Britain’s Challengers didn’t go to Afghanistan because (as the Soviets painfully learned in their invasion of that “grave of empires”) the terrain really doesn’t suit tanks. Likewise, France’s Leclerc tank has flown the flag in peacekeeping missions in Kosovo and Lebanon, but not featured in its numerous interventions in Africa. In 2011, the Dutch even sold off their entire tank fleet as a cost-cutting measure, only to have second thoughts in 2015 following the annexation of Crimea.

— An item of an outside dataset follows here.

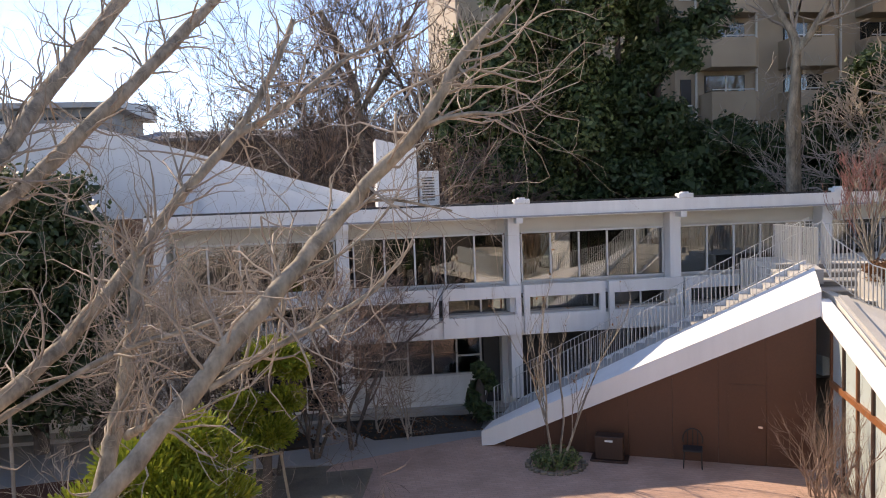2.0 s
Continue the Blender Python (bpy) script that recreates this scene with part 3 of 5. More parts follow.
part("wall", prism(B(), [M0, M1, mp(M1, -0.2), mp(M0, -0.2)], TOP, 6.3), WHITE, up)
part("wall", prism(B(), [M1, M2, mp(M2, -0.2), mp(M1, -0.2)], 5.52, 6.3), WHITE, up)
part("wall", prism(B(), [M2, M3, mp(M3, -0.2), mp(M2, -0.2)], TOP, 6.33), WHITE, up)
E3, E4 = (14.25, -5.65), (15.95, -7.45)
# this side is turned from the sun; its shade is put into the grey
part("end_wall", prism(B(), [M3, E3, E4, (16.1, -7.2), (14.4, -5.4), mp(M3, -0.2)], TOP - 3, [6.36, 6.62, 5.9, 5.9, 6.62, 6.36]), GREYWALL, up, "end wall coloured dark grey to hold its shade")
part("back_wall", seg(B(), E4, (20, 2), 0.15, TOP, 5.9), ROOMWHITE, up)
part("back_wall", seg(B(), (20, 2), (18.2, 4.6), 0.15, TOP, 5.6), ROOMWHITE, up)
part("room_wall", seg(B(), (13.3, -4.0), (18, -2.0), 0.1, TOP, 5.6), ROOM_SHADE, up)
part("room_wall", seg(B(), (18, -2.0), (17.2, 0.6), 0.1, TOP, 5.6), ROOM_SHADE, up)
part("room_wall", seg(B(), (15.3, 0.6), (17.2, 0.6), 0.1, TOP, 5.6), ROOM_SHADE, up)
part("ceiling", prism(B(), [mp(M0, -0.2), mp(M3, -0.2), E3, E4, (20, 2), (18.2, 4.4), (15.1, 1.6)], 5.56, 5.64), ROOMWHITE, up)
bm = B()
R = {"a": (17.95, 4.7, 5.48), "a2": (17.95, 4.7, 5.62), "ap": (14.92, 1.92, 6.53), "f": (14.98, 0.8, 6.24), "f0": (14.98, 0.8, 5.5), "k": (14.45, 1.5, 5.5), "c": (12.58, -3.92, 6.37), "e3": (14.25, -5.65, 6.63), "e4": (15.95, -7.45, 5.9), "bk": (20.2, 2.2, 5.8), "bk2": (18.6, 4.9, 5.6), "rb": (18.5, -1.0, 6.5)}
V = {k: bm.verts.new(p) for k, p in R.items()}
for f in (("a", "a2", "ap", "k"), ("ap", "f", "f0", "k"), ("a2", "bk2", "rb", "ap"), ("bk2", "bk", "rb"), ("ap", "rb", "f"), ("f", "rb", "c"), ("rb", "e3", "c"), ("rb", "bk", "e4", "e3"), ("a", "k", "f0")):
    bm.faces.new([V[k] for k in f])
part("roof", bm, WHITE, up, "white folded roof")
part("canopy", prism(B(), [mp(lerp(M0, M3, -0.05), 1.05), mp(M2, 1.05), mp(M3, 0.06), mp(M3, -0.02), mp(lerp(M0, M3, -0.05), -0.02)], 5.62, [5.84, 5.84, 6.36, 6.40, 6.30]), WHITE, up, "long white canopy above the meeting room window")
part("canopy", prism(B(), [(18.0, 4.75), (14.35, 1.5), (14.6, 1.2), (15.2, 0.9), (18.2, 4.5)], 5.46, 5.6), WHITE, up, "eaves over the glazed bay")
part("gutter_end", seg(B(), mp(M2, 1.1), mp(M3, 0.13), 0.06, 5.70, 5.86), GREYROOF, up, "grey metal gutter at the canopy's end")
for v0, z0, z1 in ((0.1, TOP, 6.2),):
    bm = B()
    p = mp(M3, v0)
    bmesh.ops.create_cone(bm, cap_ends=True, segments=12, radius1=0.05, radius2=0.05, depth=z1 - z0, matrix=Matrix.Translation((p[0] + 0.12, p[1] - 0.18, (z0 + z1) / 2)))
    part("downpipe", bm, WHITE, up)
glazing(up, mp(M1, -0.1), mp(M2, -0.1), TOP + 0.02, 5.5, 3, WOOD, GLASS_UP, w=0.07, d=0.14, edge=WOOD_DARK)
for i in range(3):
    a, b = lerp(mp(M1, -0.24), mp(M2, -0.24), i / 3 + 0.02), lerp(mp(M1, -0.24), mp(M2, -0.24), (i + 1) / 3 - 0.02)
    part("roller_blind", seg(B(), a, b, 0.02, 4.72, 5.42), WOOD, up, "brown roller blind half lowered")
BAY = [(17.55, 3.95), (17.2, 3.62), (15.62, 2.5), (14.98, 1.5), (15.28, 1.0)]
part("bay_pier", seg(B(), BAY[0], BAY[1], 0.2, TOP, 5.46), WHITE, up)
glazing(up, BAY[1], BAY[2], TOP + 0.02, 5.3, 1, WOOD_DARK, GLASS, w=0.06, d=0.1)
glazing(up, BAY[2], BAY[3], TOP + 0.02, 5.3, 1, WOOD, GLASS, w=0.13, d=0.1, name="door_pane")
glazing(up, BAY[3], BAY[4], TOP + 0.02, 5.3, 1, WOOD_DARK, GLASS, w=0.05, d=0.1)
part("bay_head", prism(B(), [BAY[0], BAY[1], BAY[2], BAY[3], BAY[4], (15.6, 1.2), (17.8, 3.8)], 5.3, 5.47), WHITE, up)
part("bay_wall", seg(B(), (17.45, 3.7), (16.25, 1.15), 0.08, TOP, 5.46), ROOMWHITE, up)
part("bay_wall", seg(B(), (17.6, 3.9), (18.6, 2.8), 0.1, TOP, 5.46), ROOMWHITE, up)
part("bay_wall", seg(B(), (18.6, 2.8), (16.4, 0.75), 0.1, TOP, 5.46), ROOMWHITE, up)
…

Britain has 227 operational tanks, France 222 and Germany 213. All three have further stocks in storage (152, 184 and ninety-nine, respectively), but clearing off the mothballs is no small task. According to the head of the arms manufacturer Rheinmetall, refurbished German tanks will not be ready before 2024. By contrast, Poland, before it started sending tanks to Ukraine, had almost a thousand, including 249 Leopard 2s. It can afford to be generous because it is phasing out the Leopards, instead ordering 250 Abrams and 1,000 South Korean Black Panthers. Greece, Spain and Turkey all have more Leopards than Germany, and while Italy has only 125 operational Ariete tanks, this is partly because it has opted for a large force of Centauros, lighter-wheeled military vehicles that nonetheless pack a tank-destroying main gun.

Russians will take at least a decade to reconstitute their armed forces after the mauling they are getting in Ukraine. And it’s unlikely that Putin ever seriously considered fighting directly with NATO. Even so, thanks to years of neglect, the alliance’s notional European leaders have abdicated their responsibilities. Just as Britain’s impressive new aircraft carriers lack their proper complement of aircraft, one suspects that Europe’s NATO members have been fantasizing about military might, buying enough tanks to look the part but not enough to mean it.